La métaphore médiévale comme exercice spirituel (Metz)

Publié le par Marc Escola (Source : Julien Abed)

Colloque « La métaphore médiévale comme exercice spirituel »

Metz, Campus du Saulcy, UFR Arts, Lettres et Langues – 20-22 mars 2019

 

Organisateurs

Julien Abed (Centre Écritures / département de Lettres, univ. de Lorraine), julien.abed@univ-lorraine.fr

Yves Meessen (Centre Écritures / département de Théologie, univ. de Lorraine), yves.meessen@univ-lorraine.fr

 

Argumentaire

Il est d’ordinaire commode, pour cerner la métaphore, d’en proposer deux définitions : une première d’ordre rhétorique et une seconde d’ordre sémantique. Cette distinction semble opératoire pour penser les corpus textuels médiévaux, car la démarcation profane / scripturaire est souvent à l’horizon de la pensée médiévale. Elle est formulée telle quelle dès la première question (article 9) de la Somme théologique (« La doctrine sacrée doit-elle user de métaphores ? »), et la notion de métaphore, au carrefour des arts du langage et de la théologie, a alimenté au Moyen Âge la réflexion des grammairiens et dialecticiens (pour lesquels elle est trope ou figure) comme celle des théologiens (où elle équivaut à un déplacement sémantique intervenant dans le discours sur Dieu). C’est mettre en question, pour les médiévaux, l’articulation problématique des belles lettres et des Saintes Lettres, et réfléchir au statut de l’image poétique comme forme d’expression de la vérité (qu’est-ce qu’une « vérité imagée » ?) : les divers efforts entrepris pour comprendre comment la vérité s’insinue dans les cœurs de manière voilée, menant parfois à une identification de la poésie à la théologie ou à la philosophie, constituent des jalons décisifs dans l’histoire de la pensée. Ces controverses, déjà bien connues, fécondent naturellement les travaux contemporains portant sur la période médiévale.

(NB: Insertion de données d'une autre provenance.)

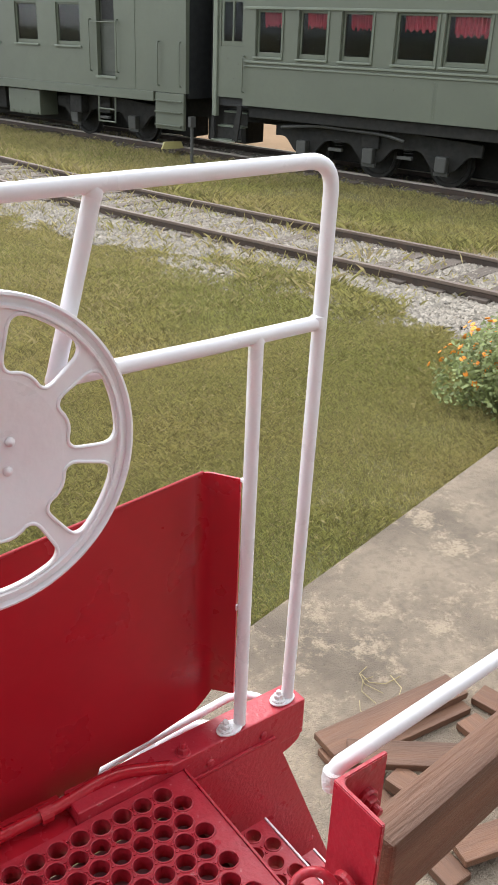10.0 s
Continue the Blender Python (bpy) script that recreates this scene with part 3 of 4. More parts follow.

Le parti pris du colloque serait de ne pas en rester à cette dichotomie, qui semble opposer deux métaphores irréductibles l’une à l’autre. La métaphore n’est pas seulement un artefact esthétique pour désigner des choses, ni un palliatif aux défauts du langage pour traduire un contenu de pensée, ni encore le nom donné aux mots sacrés qui permettent à l’être humain de se représenter ce qui dépasse son esprit. On voudrait proposer une définition pragmatique de la métaphore, qui montre l’engagement et l’implication nécessaires du sujet pour l’écriture et la lecture des textes, qu’ils soient profanes ou sacrés. La métaphore ainsi comprise révèle, dans le langage, quelque chose d’au-delà du langage, et le situe du côté de l’affect plutôt que du concept. La métaphore est d’ailleurs connue au Moyen Âge par l’Institution oratoire de Quintilien (livre VIII, chap. 2 « De la clarté »), où elle est définie comme « transport (…) à des choses par une parole de soi inappropriée » : « la propriété n’est donc pas relative au terme en lui-même, mais à sa valeur sémantique, et ce n’est pas à l’oreille, mais à l’intelligence d’en apprécier pleinement la valeur ». Cette définition laisse entendre un usage très large de la métaphore permettant de « mettre quelque chose devant les yeux », selon la définition d’Aristote dans la Rhétorique (Livre III, chap. 10), où le philosophe explique, à l’occasion d’un développement sur les différents types de métaphores, que la plus efficace d’entre elles est celle qui peint les choses en mouvement : l’évidence est un relais textuel, qui met en mots l’imagination de l’orateur pour mieux stimuler celle de l’auditeur.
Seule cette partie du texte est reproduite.